Hope: We live in this era of everything being immediately accessible. So much content getting made. You can watch anything, anytime, anywhere, on any device. We turn movies into commodities. And these are all incredibly personal tales that people literally sacrificed their lives, and marriage, and families for to get made. Even at a big corporation like Amazon, you can take a bespoke, custom-fit approach to these movies. We are operate like this small bespoke agency inside a bigger corporation. Our best advertisement is the filmmakers we’ve worked with. Get on the phone with them.
Salke: We’re like, “Call Jordan Peele. Call Dan Fogelman.”
What happened with Life Itself?
Salke: Life Itself, in the theaters, obviously, it played very well in Toronto. I was in there. It was a standing ovation. Then it got murdered by the press, and now it’s on the service, and our customers are actually really loving it. And so, they’re giving it five stars. It’s just kind of interesting to see that like that’s not a death knell for that. It’s providing something to a massive audience on our service and in a positive way.
Could you ever see the Oscars airing on Amazon?
Hope: Hosted by Emma Thompson and Mindy Kaling.

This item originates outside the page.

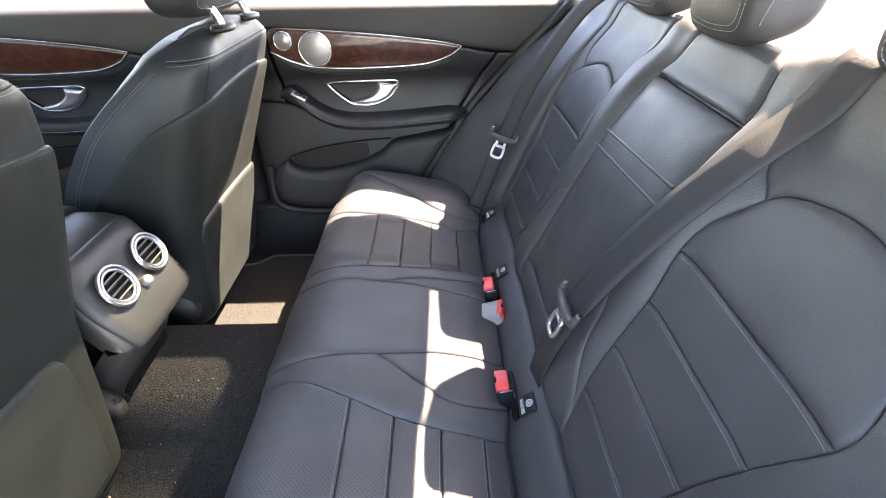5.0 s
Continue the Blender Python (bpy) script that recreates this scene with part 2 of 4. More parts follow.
def panel(name, bottom, top, left, right, surf, mat, parent, puff=0.006, roll=0.014, nu=22, nv=22, depth=0.02, base=0.0, label="", wrinkle=0.0, seed=0):
    """An upholstered panel: a Coons patch in a surface's own two coordinates, puffed up from its seams, with turned-in edges."""
    us = 0.5 - 0.5 * np.cos(np.pi * np.linspace(0, 1, nu))
    vs = 0.5 - 0.5 * np.cos(np.pi * np.linspace(0, 1, nv))
    b, t = curve_pts(bottom, us), curve_pts(top, us)
    l, r = curve_pts(left, vs), curve_pts(right, vs)
    U, V = us[None, :, None], vs[:, None, None]
    P = (1 - V) * b[None] + V * t[None] + (1 - U) * l[:, None] + U * r[:, None]
    P = P - ((1 - U) * (1 - V) * b[0] + U * (1 - V) * b[-1] + (1 - U) * V * t[0] + U * V * t[-1])
    edge = np.vstack([P[0], P[-1], P[:, 0], P[:, -1]])
    flat = P.reshape(-1, 2)
    d = np.sqrt(((flat[:, None, :] - edge[None]) ** 2).sum(2)).min(1)
    e = np.clip(d / roll, 0, 1)
    dip = 0.0014 if puff > 0.002 else 0.0
    h = base - dip + (puff + dip) * np.sqrt(1 - (1 - e) ** 2)
    if wrinkle:
        h = h + e * np.array([wrinkle * noise.noise(Vector((x * 14 + seed, y * 14, seed * 1.7))) for x, y in flat])
    top3 = surf(flat[:, 0], flat[:, 1], h)
    verts = [tuple(v) for v in top3]
    idx = lambda j, i: j * nu + i
    faces = [(idx(j, i), idx(j, i + 1), idx(j + 1, i + 1), idx(j + 1, i)) for j in range(nv - 1) for i in range(nu - 1)]
    ring = [idx(0, i) for i in range(nu)] + [idx(j, nu - 1) for j in range(1, nv)] + [idx(nv - 1, i) for i in range(nu - 2, -1, -1)] + [idx(j, 0) for j in range(nv - 2, 0, -1)]
    fr = flat[ring]
    low = surf(fr[:, 0], fr[:, 1], np.full(len(ring), base - depth))
    k0 = len(verts)
    verts += [tuple(v) for v in low]
    n = len(ring)
    faces += [(ring[(i + 1) % n], ring[i], k0 + i, k0 + (i + 1) % n) for i in range(n)]
    ob = mesh_ob(name, verts, faces, mat, parent, label)
    bm = bmesh.new()
    bm.from_mesh(ob.data)
    bmesh.ops.remove_doubles(bm, verts=bm.verts, dist=1e-5)
    bmesh.ops.recalc_face_normals(bm, faces=bm.faces)
    bm.to_mesh(ob.data)
    bm.free()
    return ob


def tube(name, pts, radius, mat, parent=None, label="", n=10, steps=40, closed=False, smooth=True):
    """A round tube along a path; radius a number or one per control point."""
    p = np.array(pts, float)
    if closed:
        p = np.vstack([p, p[:1]])
    q = curve_pts(p, steps, smooth)
    if np.isscalar(radius):
        rr = np.full(len(q), radius)
    else:
        rr = np.interp(np.linspace(0, 1, len(q)), np.linspace(0, 1, len(radius)), radius)
    verts, faces = [], []
    up = Vector((0.13, 0.21, 0.97))
    m = len(q)
    for i in range(m):
        if closed:
            tan = Vector(q[(i + 1) % (m - 1)] - q[(i - 1) % (m - 1)])
        else:
            tan = Vector(q[min(i + 1, m - 1)] - q[max(i - 1, 0)])
        tan.normalize()
        a = tan.cross(up)
        if a.length < 0.1:
            a = tan.cross(Vector((1, 0.2, 0)))
        a.normalize()
        b = tan.cross(a)
        for k in range(n):
            w = 2 * math.pi * k / n
            verts.append(Vector(q[i]) + (a * math.cos(w) + b * math.sin(w)) * rr[i])
    for i in range(m - 1):
        for k in range(n):
            faces.append((i * n + k, i * n + (k + 1) % n, (i + 1) * n + (k + 1) % n, (i + 1) * n + k))
    if not closed:
        faces.append(tuple(range(n - 1, -1, -1)))
        faces.append(tuple(range((m - 1) * n, m * n)))
    return mesh_ob(name, verts, faces, mat, parent, label)


def box(name, size, at, mat, parent=None, bevel=0.004, rot=(0, 0, 0), label="", segments=3):
    """A box with rounded edges, centred at a place and turned by degrees."""
    bm = bmesh.new()
    bmesh.ops.create_cube(bm, size=1.0)
    bmesh.ops.scale(bm, vec=size, verts=bm.verts)
    if bevel:
        bmesh.ops.bevel(bm, geom=bm.edges[:], offset=bevel, segments=segments, profile=0.5, affect="EDGES")
    bmesh.ops.transform(bm, matrix=pose(*at, *rot), verts=bm.verts)
    return part(name, bm, mat, parent, label)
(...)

Salke: We’d be open to that. I did get the call while the Golden Globes were going through their horrible ongoing negotiations with NBC, which I happened to know what those negotiations look like. They’re like, “Are you sure you don’t want to put your hat in the ring?” And I was like, “I don’t think we are going to do that.” Because I know the price tag of that. But yeah, we’d be open to that. Awards shows should reinvent themselves. If you talk to anyone in the middle of the country, or even in your own backyard, who doesn’t have your own same political, Hollywood, New York lifestyle, it’s like they’re not really giving you anything for those people. I’m obviously enjoying watching it, but it’s short-sighted. It doesn’t make it easy for a network to hold that, because there’s no rating for it. It’s fallen off a cliff.